Le projet du livre pourrait s'apparenter à un simple exercice de style, quelque peu scolaire : reprendre certaines des Métamorphoses d'Ovide en se mettant du point de vue des "Métamorphosées". Mais en arpentant ces "contes", on se retrouve très vite surpris et emballés par leur diversité, autant dans l'angle choisi (le ton) que dans la forme (dialogue théâtral, poésie, récit introspectif...).
Les trouvailles sont parfois étonnantes (Myrrha en séance chez le psy, dont la transformation en arbre serait l'aboutissement de la thérapie, ou encore Alcmène en mode "mère ultra bobo" du petit "Herc"), et permettent à Nina MacLaughlin d'aborder un très grand nombre de sujets : le virilisme exacerbé des Dieux, qui deviennent des figures poisseuses profitant de leur pouvoir pour laisser libre cours à leurs pulsions les plus noires ; la mono-parentalité ; la sororité, ou son contraire, avec une Junon présentée comme une femme reproduisant les schémas masculins de domination, à la manière du personnage incarné par Cate Blanchett dans Tàr ; la complicité des vieux couples heureux ; le viol ; le travail acharné des invisibles (gros coup de coeur pour "Arachnè")...
Le pari de l'autrice, à savoir de retranscrire le caractère éternel des Métamorphoses, est parfaitement réussi.
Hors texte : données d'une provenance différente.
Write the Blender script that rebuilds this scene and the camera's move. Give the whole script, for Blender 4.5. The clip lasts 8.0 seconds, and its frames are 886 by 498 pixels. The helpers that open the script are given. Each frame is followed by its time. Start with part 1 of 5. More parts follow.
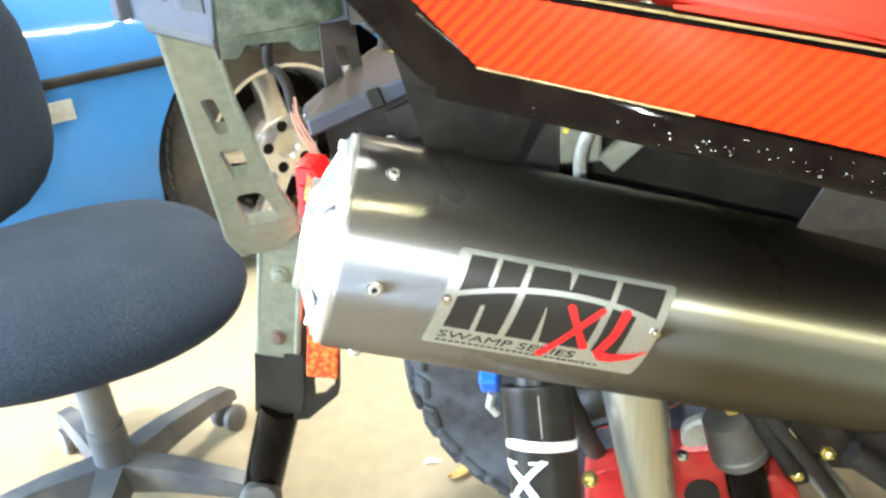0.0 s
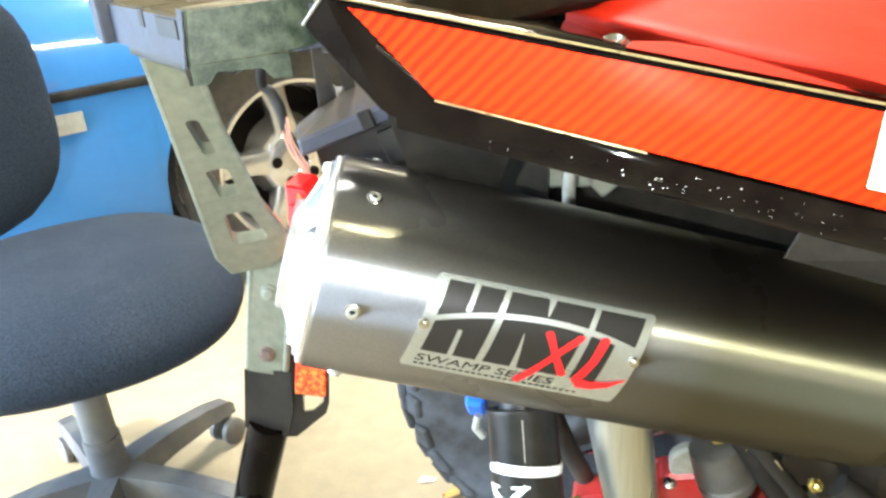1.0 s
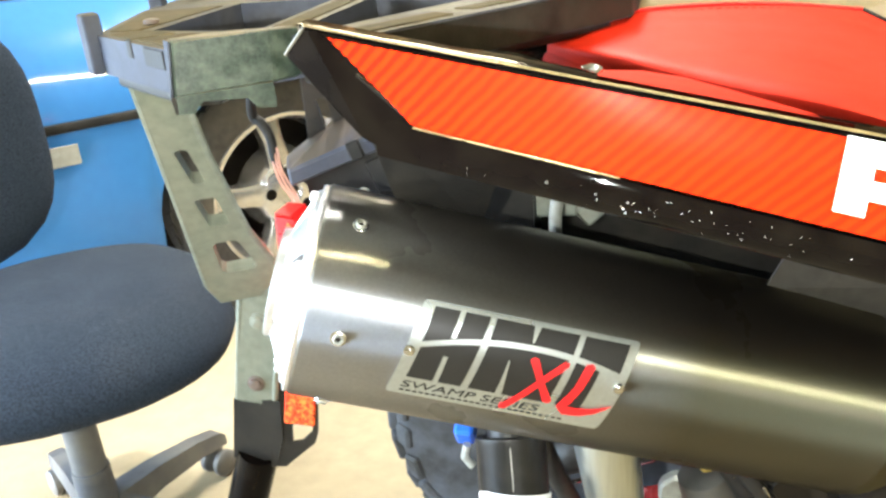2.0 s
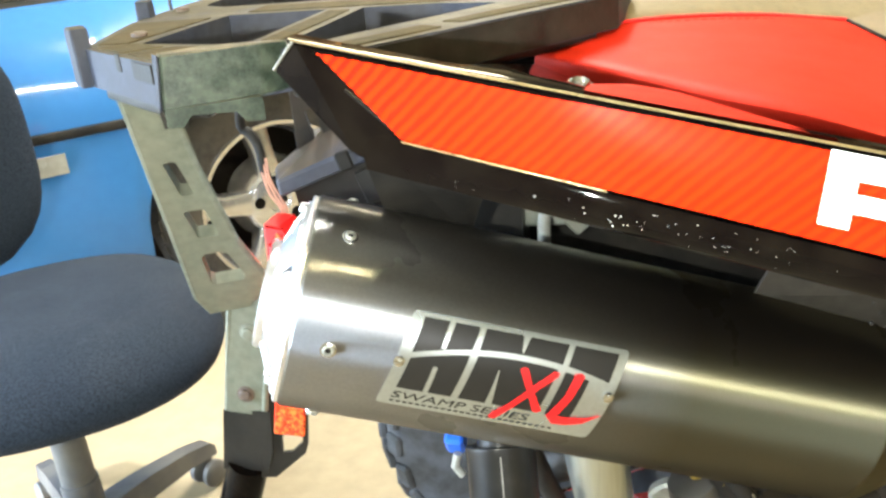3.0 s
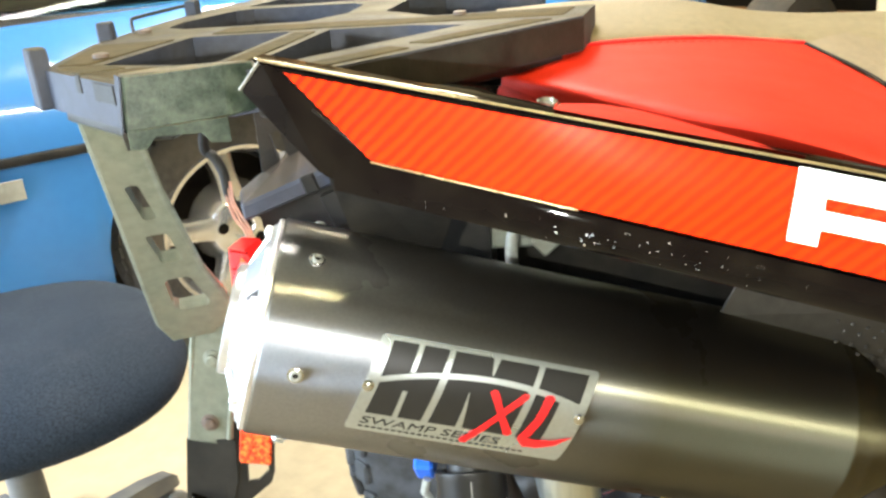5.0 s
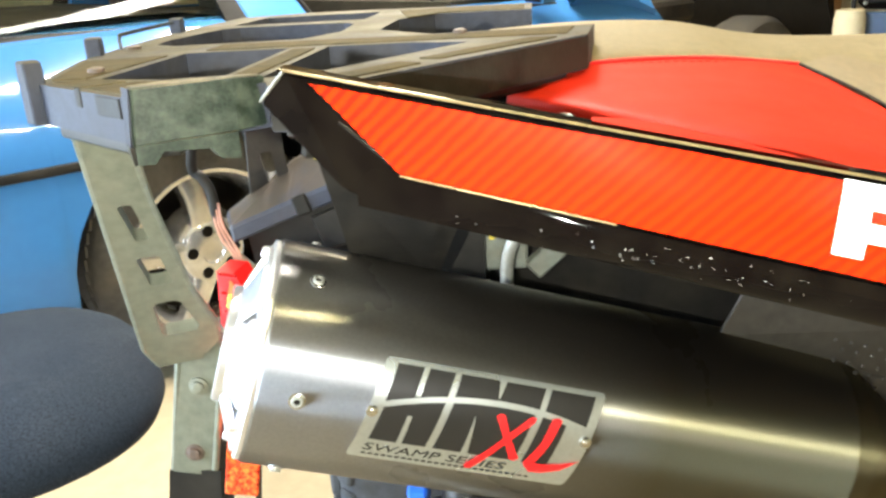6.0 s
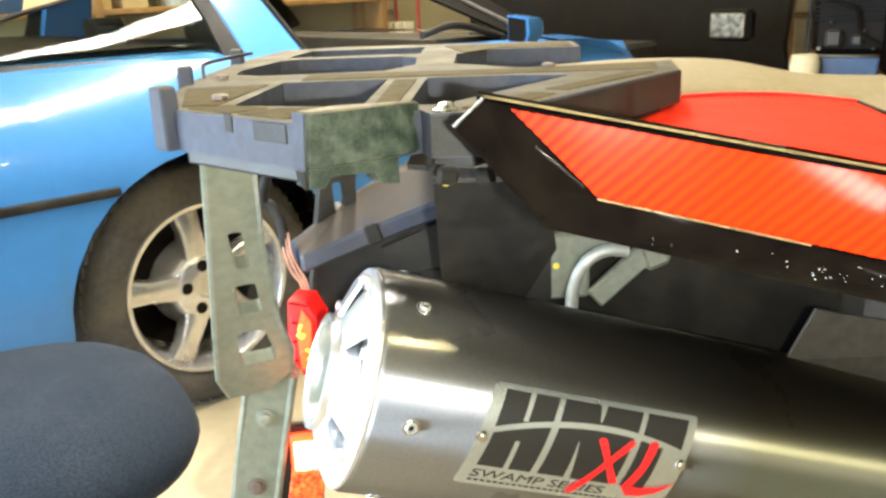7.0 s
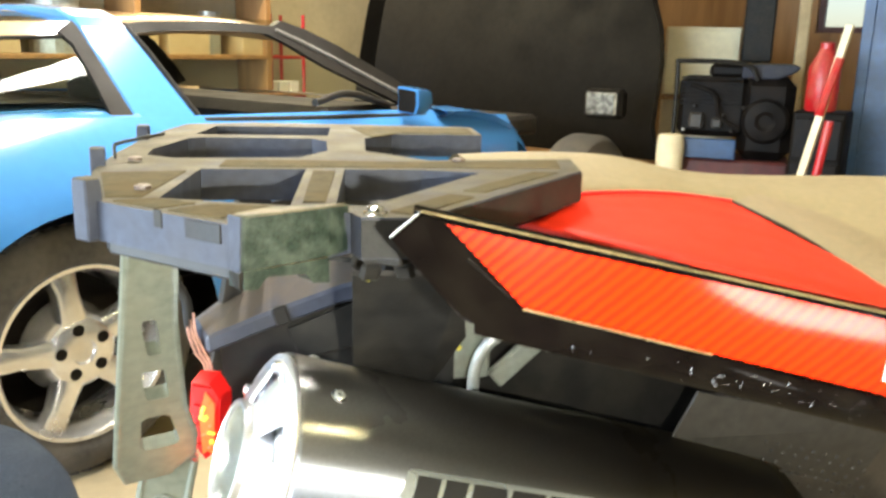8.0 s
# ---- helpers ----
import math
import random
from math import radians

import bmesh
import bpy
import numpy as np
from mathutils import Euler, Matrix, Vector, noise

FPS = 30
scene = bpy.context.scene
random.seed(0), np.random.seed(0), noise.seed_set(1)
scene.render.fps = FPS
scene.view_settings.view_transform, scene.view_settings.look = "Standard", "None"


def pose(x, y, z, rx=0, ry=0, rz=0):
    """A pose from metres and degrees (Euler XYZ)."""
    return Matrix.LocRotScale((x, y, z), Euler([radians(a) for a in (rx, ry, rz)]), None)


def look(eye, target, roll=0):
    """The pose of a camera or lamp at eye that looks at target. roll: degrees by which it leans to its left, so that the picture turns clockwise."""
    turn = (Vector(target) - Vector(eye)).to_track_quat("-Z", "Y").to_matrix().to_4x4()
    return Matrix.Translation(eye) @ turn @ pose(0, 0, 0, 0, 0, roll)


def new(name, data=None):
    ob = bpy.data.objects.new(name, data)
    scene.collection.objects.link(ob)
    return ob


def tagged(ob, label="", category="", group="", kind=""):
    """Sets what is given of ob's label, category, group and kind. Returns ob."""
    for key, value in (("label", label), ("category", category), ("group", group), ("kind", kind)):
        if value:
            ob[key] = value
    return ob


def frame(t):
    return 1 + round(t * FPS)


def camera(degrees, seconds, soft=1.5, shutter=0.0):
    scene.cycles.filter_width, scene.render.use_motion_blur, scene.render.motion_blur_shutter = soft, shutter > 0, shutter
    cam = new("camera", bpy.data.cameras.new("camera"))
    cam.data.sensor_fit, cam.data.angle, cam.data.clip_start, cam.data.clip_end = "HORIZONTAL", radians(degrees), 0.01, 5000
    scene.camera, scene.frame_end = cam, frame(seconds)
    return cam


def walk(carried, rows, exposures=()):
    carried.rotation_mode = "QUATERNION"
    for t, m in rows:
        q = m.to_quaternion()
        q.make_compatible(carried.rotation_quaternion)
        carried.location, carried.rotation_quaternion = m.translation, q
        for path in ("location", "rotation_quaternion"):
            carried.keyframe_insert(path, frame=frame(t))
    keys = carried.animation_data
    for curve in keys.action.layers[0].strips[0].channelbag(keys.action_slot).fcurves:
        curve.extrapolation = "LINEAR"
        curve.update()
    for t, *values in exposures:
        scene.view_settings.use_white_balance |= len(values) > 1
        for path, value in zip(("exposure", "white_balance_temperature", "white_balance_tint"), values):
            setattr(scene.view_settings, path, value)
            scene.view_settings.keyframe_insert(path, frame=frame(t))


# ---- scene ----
cam = camera(55.7, 8.0, soft=2.7, shutter=0.3)
PATH = [
    (0, (0.195, -0.677, 1.070), (-0.203, 1.070, 0.180), -5.4),
    (0.5, (0.214, -0.678, 1.076), (-0.201, 1.065, 0.190), -5.1),
    (1, (0.233, -0.668, 1.078), (-0.211, 1.083, 0.220), -4.8),
    (1.5, (0.245, -0.675, 1.074), (-0.202, 1.099, 0.267), -4.8),
    (3, (0.247, -0.676, 1.081), (-0.168, 1.120, 0.305), -4.8),
    (3.5, (0.246, -0.676, 1.081), (-0.158, 1.129, 0.317), -4.8),
    (4, (0.247, -0.675, 1.081), (-0.149, 1.135, 0.329), -4.7),
    (4.5, (0.245, -0.675, 1.080), (-0.138, 1.144, 0.341), -4.7),
    (6, (0.197, -0.664, 1.068), (-0.036, 1.204, 0.393), -3.5),
    (6.5, (0.112, -0.683, 1.066), (-0.120, 1.202, 0.440), -3.5),
    (7, (0.045, -0.690, 1.070), (-0.044, 1.217, 0.473), -2.2),
    (7.5, (-0.008, -0.686, 1.067), (0.092, 1.239, 0.531), -1.1),
    (8, (0.008, -0.707, 1.109), (0.215, 1.226, 0.639), 1.3),
]
walk(cam, [(t, look(eye, target, roll)) for t, eye, target, roll in PATH], [(0, 0.64, 6000, 10), (1, 0.64, 6050, 10), (2.5, 0.45, 6250, 10), (4, 0.36, 6300, 10), (6.5, 0.38, 6500, 10), (8, 0.40, 6550, 10)])

# ---- light ----
world = bpy.data.worlds.new("daylight")
scene.world = world
world.use_nodes = True
wn = world.node_tree.nodes
sky = wn.new("ShaderNodeTexSky")
sky.sky_type = "NISHITA"
sky.sun_disc = False
sky.sun_elevation, sky.sun_rotation = radians(42), radians(250)
wn["Background"].inputs["Strength"].default_value = 0.12
world.node_tree.links.new(sky.outputs["Color"], wn["Background"].inputs["Color"])


def lamp(name, kind, m, energy, color, size=(0.1, 0.1)):
    data = bpy.data.lights.new(name, kind)
    data.energy, data.color = energy, color
    if kind == "AREA":
        data.shape, data.size, data.size_y = "RECTANGLE", size[0], size[1]
    if kind == "SUN":
        data.angle = radians(0.5)
    if kind == "SPOT":
        data.spot_size, data.spot_blend, data.shadow_soft_size = radians(130), 0.6, 0.006
    ob = new(name, data)
    ob.matrix_world = m
    return ob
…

Les marqueurs temporels sont assez diffus : on retrouve des éléments typiques de l'Antiquité, notamment lors des scènes de repas très "méditerranéens" ou des parties de chasses aux côtés des Nymphes, qui jouxtent des éléments résolument modernes. L'image trouvée dans l'épilogue de cette vieille table en bois, issue d'un arbre millénaire, qui a traversé les époques, sur laquelle l'autrice converse avec le vieil auteur et avec nous, est merveilleusement juste. Ce livre est une conversation au coin du feu, qui mélange toutes les générations, et à laquelle on a très envie de participer.